Читать «Плоды зимы» онлайн - страница 2
Бернар Клавель
Огонь под жестяной кастрюлькой начал гудеть, а вскоре и кастрюля завела свою песенку.
— Не давай ему кипеть, — сказал отец.
— Да я не отхожу. Стою тут — не беспокойся, не убежит!
— Тебе ничего сказать нельзя.
Мать стояла у плиты ссутулясь, опустив плечи. Поверх длинной, до пят, белой ночной рубашки она накинула большой черный шерстяной платок. Когда кофе согрелся, она сняла кастрюлю, положила чугунную конфорку на плиту, в которой догорало несколько красных стебельков. Отец сел на свое место, спиной к окну, а мать поставила на стол две чашки, положила две ложки, нож и кусок серого, плохо пропеченного хлеба. Еще не садясь, она спросила:
— Может, открыть ставни, как ты думаешь? Чтобы есть — света хватит, и огарок сэкономим.
— Верно! Что масло мимо хлеба пронесем, бояться не приходится.

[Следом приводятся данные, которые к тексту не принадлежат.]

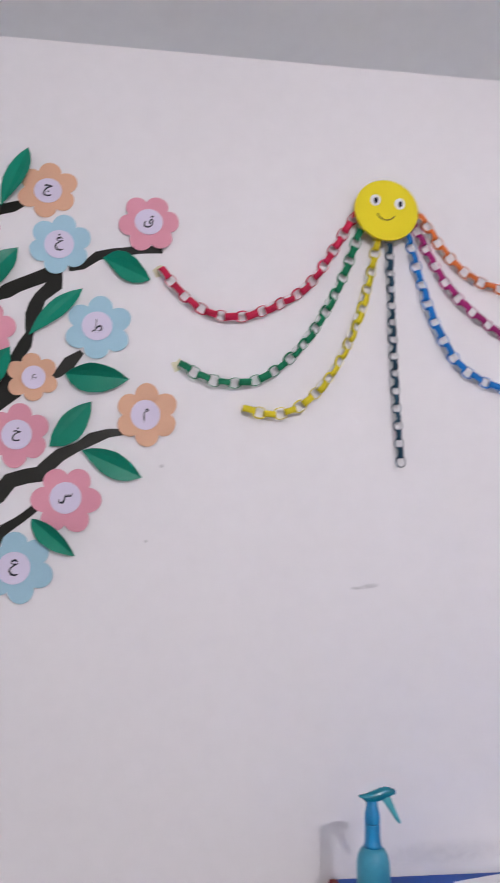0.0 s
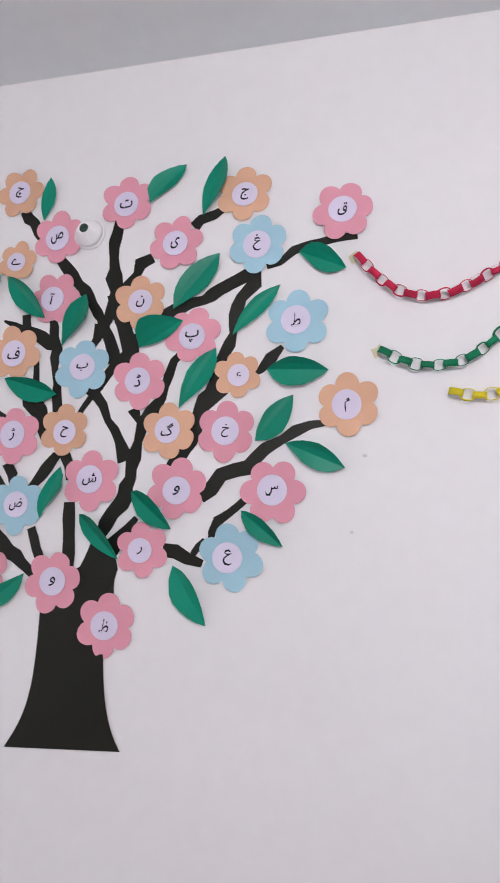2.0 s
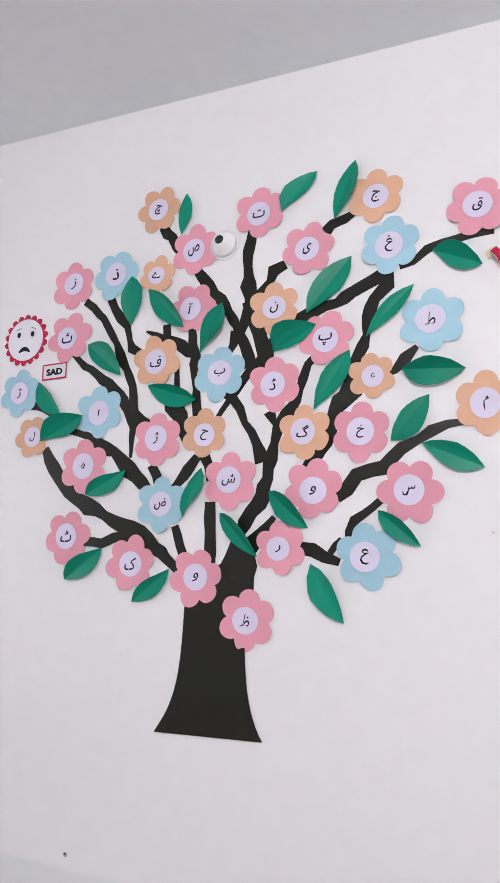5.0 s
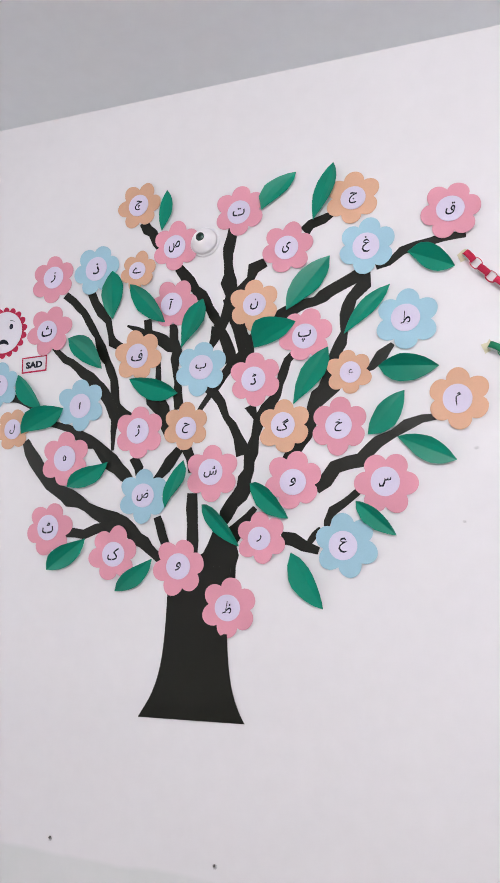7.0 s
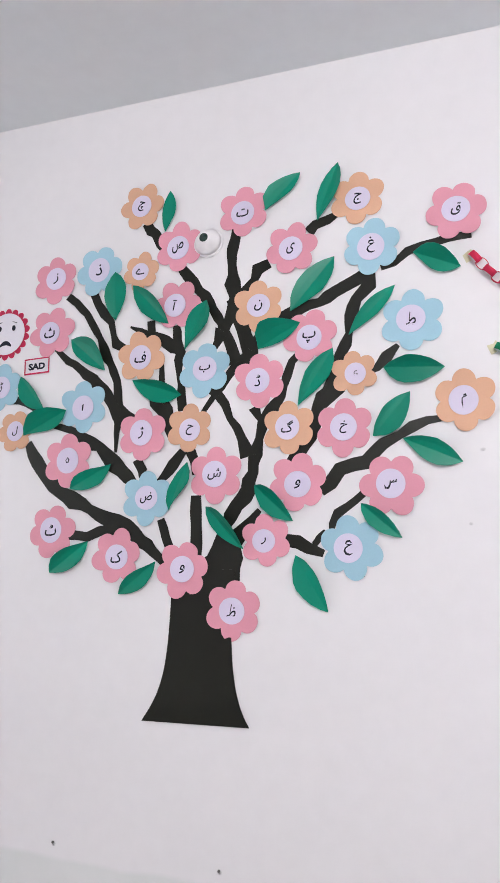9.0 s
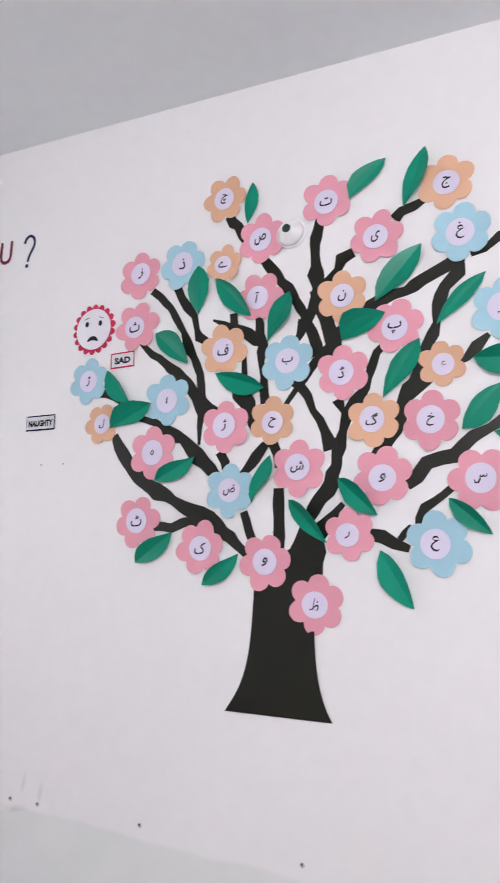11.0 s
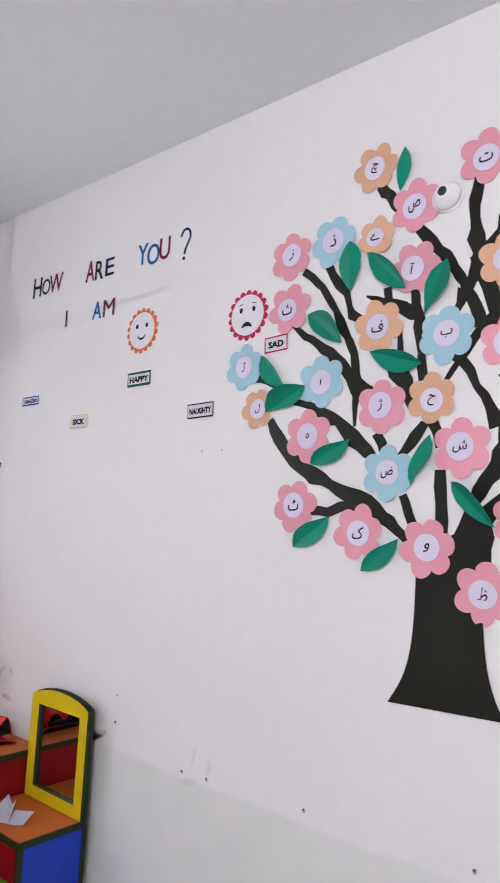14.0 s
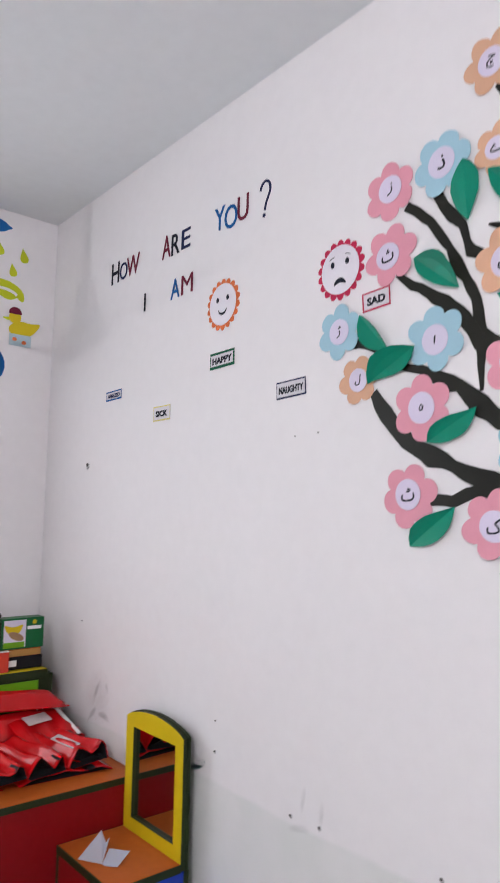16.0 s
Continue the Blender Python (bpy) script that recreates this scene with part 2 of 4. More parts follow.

Он встал и открыл ставни, а жена задула свечу. Над крышами и деревьями в саду Педагогического училища вставал белесый рассвет. Справа чуть вырисовывался холм Монтегю. Небо казалось серым полотнищем, низко натянутым над землей от края до края. На востоке, серое небо чуть побледнело, но и там не заметно было никакого просвета, не обозначалось никакого, даже смутного пятна.
Отец закрыл окно.
— Западный ветер из сил выбился, а дождя не надул, — сказал он. — Но дождь еще может пойти… Он недалеко.
— Знаю: у меня поясницу и спину ломит.
Отец принялся за еду. У него тоже все тело ныло. Особенно кисти рук, плечи и лодыжки. Иногда боль становилась просто нестерпимой. Такая боль, будто ему сверлят кости. Но говорить об этом он не хотел. Он и так выдохся. Какой толк повторять одно и то же? Да и жена тоже выдохлась. Она на четырнадцать лет моложе, но работа и лишения наложили на нее свою печать. Она часто упрекает его в эгоизме. В конце концов, может, оно и так, но, если он возмущается, если жалуется на трудную жизнь, так ведь это не только из-за себя, но и из-за нее. Ей-то всего пятьдесят шесть. Он в ее возрасте был еще хоть куда. Может, она слишком к себе прислушивается? Женщины все немного неженки, они столько говорят о своих болезнях, что в конце концов и вправду начинают считать себя больными. Ревматизм, конечно, у нее есть, это видно по распухшим суставам, по скрюченным пальцам, которые ей иногда трудно разогнуть, но все же, разве в пятьдесят шесть лет имеешь право чувствовать себя старухой?
— Хочешь еще? — спросила мать.
— Нет. Уж очень невкусно. Ты заварила только ячмень?
— Ну да, я еще ничего не получала за октябрь.
— Говорю тебе: они нас уморят.
Он отодвинул на середину стола недоеденный хлеб.
— Как подумаю, какой хлеб в свое время выпекал я!
— Ты это каждый день повторяешь, да только от этого не легче…
Он перебил ее:
— Да. Повторяю и буду повторять сколько захочу. Больше сорока лет выпекать хлеб, да еще какой — за десять километров за ним приезжали, — и дожить до того, чтобы на старости лет есть эту замазку, нет, я не…
Приступ кашля не дал ему докончить. Он сидел согнувшись, прижав руку к груди, затем встал и сплюнул в топку.